I used a bone in, skin on full breast. The turkey was just right, juicy and delicious. Note to gravy fans, however: I had only a scant half cup of drippings, so have stock ready to add, and for me, the juice of a whole lemon was too much, far too acidic, and I would taste before adding and then reduce the volume.
Could you not puree at least some of the cooked carrot and onion with a stick blender to fortify and thicken the gravy? Perhaps the carrot would radically change the color more than wanted, but I think I might give it a try!

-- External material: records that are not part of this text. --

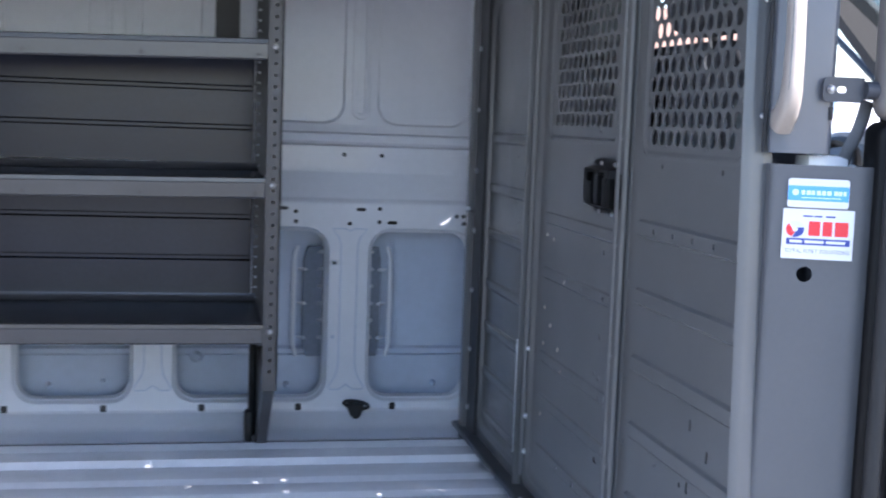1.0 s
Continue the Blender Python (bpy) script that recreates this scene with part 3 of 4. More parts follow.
ppart("wall_angle", wall_angle(), DARK_ANGLE, "dark steel closing angle against the wall")
SEAL = [(p.x, p.y) for p in arc_path([(-0.010, 1.622, 0), (-0.026, 1.632, 0), (-0.026, 1.675, 0), (-0.004, 1.712, 0), (0.03, 1.80, 0)], 0.012)]
ppart("wall_seal", extrude_plan(SEAL, 0.04, 0.681, 0.003), GREY)
ppart("wall_seal", extrude_plan(SEAL, 0.695, 1.345, 0.003), GREY)
ppart("corner_seal", ribbon(arc_path([(1.655, 1.30, 0), (1.655, 1.345, 0), (1.58, 1.415, 0), (1.10, 1.475, 0)], 0.08, 8), 0.05, -0.028, -0.012), GREY)
for k in range(9):
    z = 0.14 + 0.164 * k
    b = ppart("bolt", dome_bolt(0.0065, 0.005, 0.008), ZINC, "zinc dome-head bolt")
    b.location = (-0.017, 1.605, z)

# threshold and hazard tape
threshold = thing("threshold", "dark steel threshold angle along the foot of the partition", "threshold", kind="structure", at=(-0.02, 0.8, FLOOR))
TINV = Matrix.Translation((-0.02, 0.8, FLOOR)).inverted()
bm = box((-0.0425, -0.06, 0.064), (0.006, 1.70, 0.079), 0.005, 3)
box((-0.018, -0.06, 0.030), (0.006, 1.70, 0.066), 0.002, 2, bm)
box((0.003, 0.40, 0.06), (0.010, 1.12, 0.135), 0.001, 2, bm)
p = part("angle", bm, DARK_STEEL, threshold)
p.matrix_parent_inverse = TINV
tape = thing("hazard_tape", "yellow and black striped hazard tape stuck on the threshold", "tape", at=(-0.02, 0.8, 0.08))
TPINV = Matrix.Translation((-0.02, 0.8, 0.08)).inverted()
TAPE_END, PITCH_T, SKEW = 0.574, 0.0548, 0.033
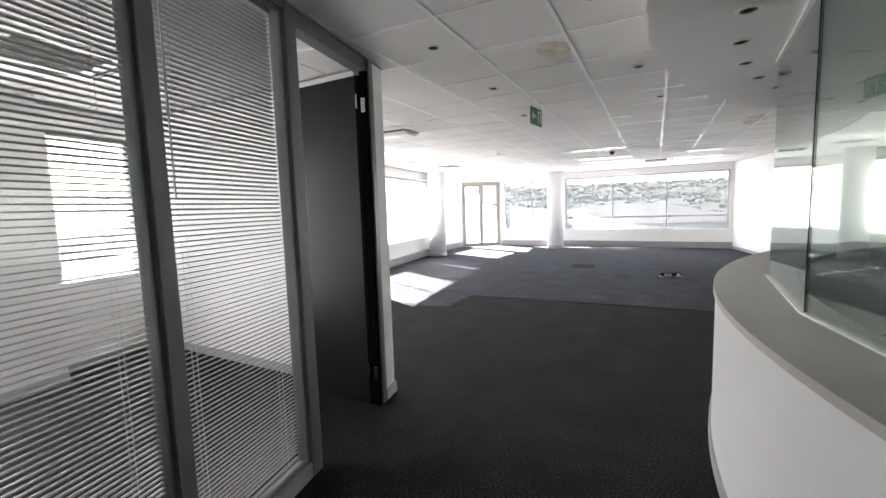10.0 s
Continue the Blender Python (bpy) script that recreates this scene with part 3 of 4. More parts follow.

Well, my bone in breast cut from a whole bird has been in for 8 hours and it still is hovering in the 140 degrees. Not sure of the weight, but not huge ( the whole turkey weighed 11.9 lbs) and I am so very frustrated. My slow cooker is not malfunctioning - I just made something in it that was timed perfectly as usual.
Juiciest turkey I've ever cooked! Mine was a little over 5 pounds and ended up in the slow cooker for about 5 hours. I think it was probably done a little before 4.5 hours but I kept it cooking on low as I had sides finishing. I didn't broil it and everyone still loved it. I'll definitely be making it again. My crockpot is a 6 quart.
I happened to see this slow cooker recipe when considering how to prepare this year's turkey breast. We switched to boneless breasts several years ago, and have never looked back! This approach was so appealing, since the oven is always in demand on Thanksgiving! The brine was so easy but added delicious flavor, for sure. And the turkey was incredibly moist, as always. So much easier when not needing to wait for the dark meat to cook.